Cosa si ” festeggi” in realtà molti non sanno e leggendo delle vicende che portarono all’istituzione della “Giornata internazionale della donna”, nei primi due decenni del secolo scorso, l’8 marzo si dovrebbe andare dal fiorista per ritirare corone di fiori da portare nei cimiteri, nelle piazze storiche, davanti alle lapidi nelle fabbriche dismesse dove le operaie iniziarono le loro lotte per migliori condizioni di lavoro e di salario. La prima Giornata mondiale delle donne si celebrò negli Stati Uniti d’America, promossa dal Partito Socialista americano il 28 febbraio del 1909. Il 28 febbraio di qualche anno prima era stato indetto uno sciopero al quale avevano aderito migliaia di camiciaie newyorkesi esasperate dalle condizioni di lavoro. L’8 marzo 1908 era scoppiato un incendio in una fabbrica tessile a New York dove sarebbero morte 129 operaie. In Europa Germania, Austria e Svizzera introdussero la giornata delle donne nel 1910. In verità in Russia l’8 marzo è festa davvero. Nel calendario gregoriano l’8 marzo coincide col 23 febbraio del calendario giuliano in vigore in Russia nel secolo scorso.
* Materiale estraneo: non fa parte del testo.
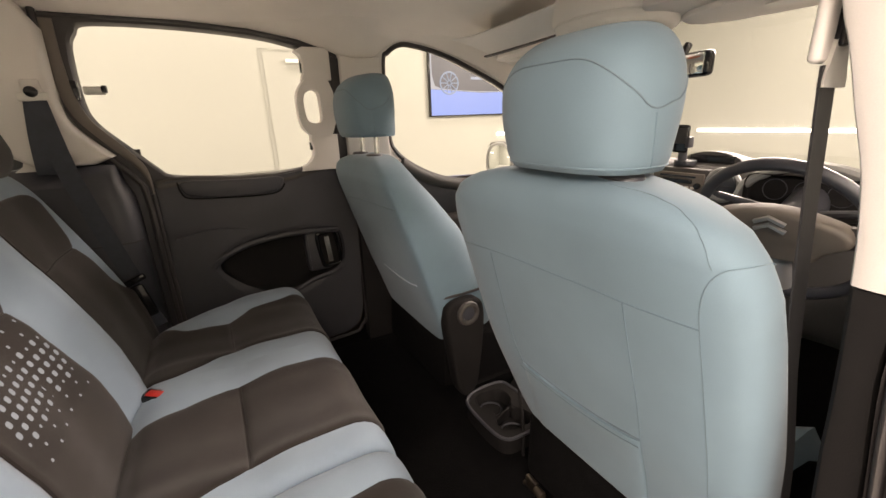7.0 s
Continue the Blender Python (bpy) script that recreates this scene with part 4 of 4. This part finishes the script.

Il 23 febbraio del 1917, in piena guerra mondiale, le operaie russe organizzarono uno sciopero che vide in piazza migliaia di manifestanti al grido di “Il pane e la pace”. Di fronte alle migliaia di donne e al debolissimo intervento repressivo dei cosacchi, lo Zar abdicò dando il via alla rivoluzione di febbraio, borghese, che anticiperà quella bolscevica di ottobre.
In Russia si festeggia la rivoluzione e le donne, altrove si celebra. In Italia la Giornata della donna venne celebrata per la prima volta il 12 marzo del 1922. Durante il regime fascista non si celebrò la Giornata internazionale delle donne, ma ancora durante il Governo Scelba, democratico e repubblicano, le donne dell’UDI, Unione Donne Italiane, laiche e di sinistra, che offrivano mazzi di mimose nelle piazze, venivano portate in Questura e multate per manifestazione e questua non autorizzata con conseguente sequestro del corpo del reato, le mimose. In Francia si omaggiavano mughetti e violette. In Italia le mimose divennero “simbolo sovversivo”, nientemeno. Oggi, in caso di necessità, si potrebbe optare in massa per l’ortofrutta abbandonando il floreale, per sicurezza: asparagi, carciofi, radicchio rosso, evitando i finocchi, indigesti per i ministri della razza.
Perché si scelse la mimosa? Va premesso che la mimosa non è un fiore, è una pianta originaria della Tasmania, Australia, un’ Acacia come la nostra “volgare” robinia che fa fiori bianchi a grappolo in maggio. Luigi Longo, noto dirigente del PCI, nel 1945 pensò di regalare mazzetti di viole alle “compagne” per l’8 marzo. Furono due compagne a consigliargli un fiore meno costoso, un fiore ” povero” e facilmente reperibile nei mesi di febbraio e marzo in quasi tutta la Penisola. Erano due donne ai vertici dell’ UDI: Teresa Mattei, moglie di Palmiro Togliatti, torinese, cresciuta nell’infanzia tra Varese e Milano, laureata in filosofia, trasferita poi a Firenze, espulsa da tutte le scuole del Regno nel 1938 per aver rifiutato di assistere alle lezioni sulla razza, lei nipote di ebreo lituano. Nel 1958 abbandonò anche il marito fedifrago, “il migliore”, e il PCI. Con lei operava Rita Montagnana, torinese di famiglia ebrea, socialista, prima presidente di UDI. Allora? “Più mimose e cannoli pe’ tutte” direbbe Cetto La Qualunque. Buon 8 marzo, la festa di fioristi e pasticceri.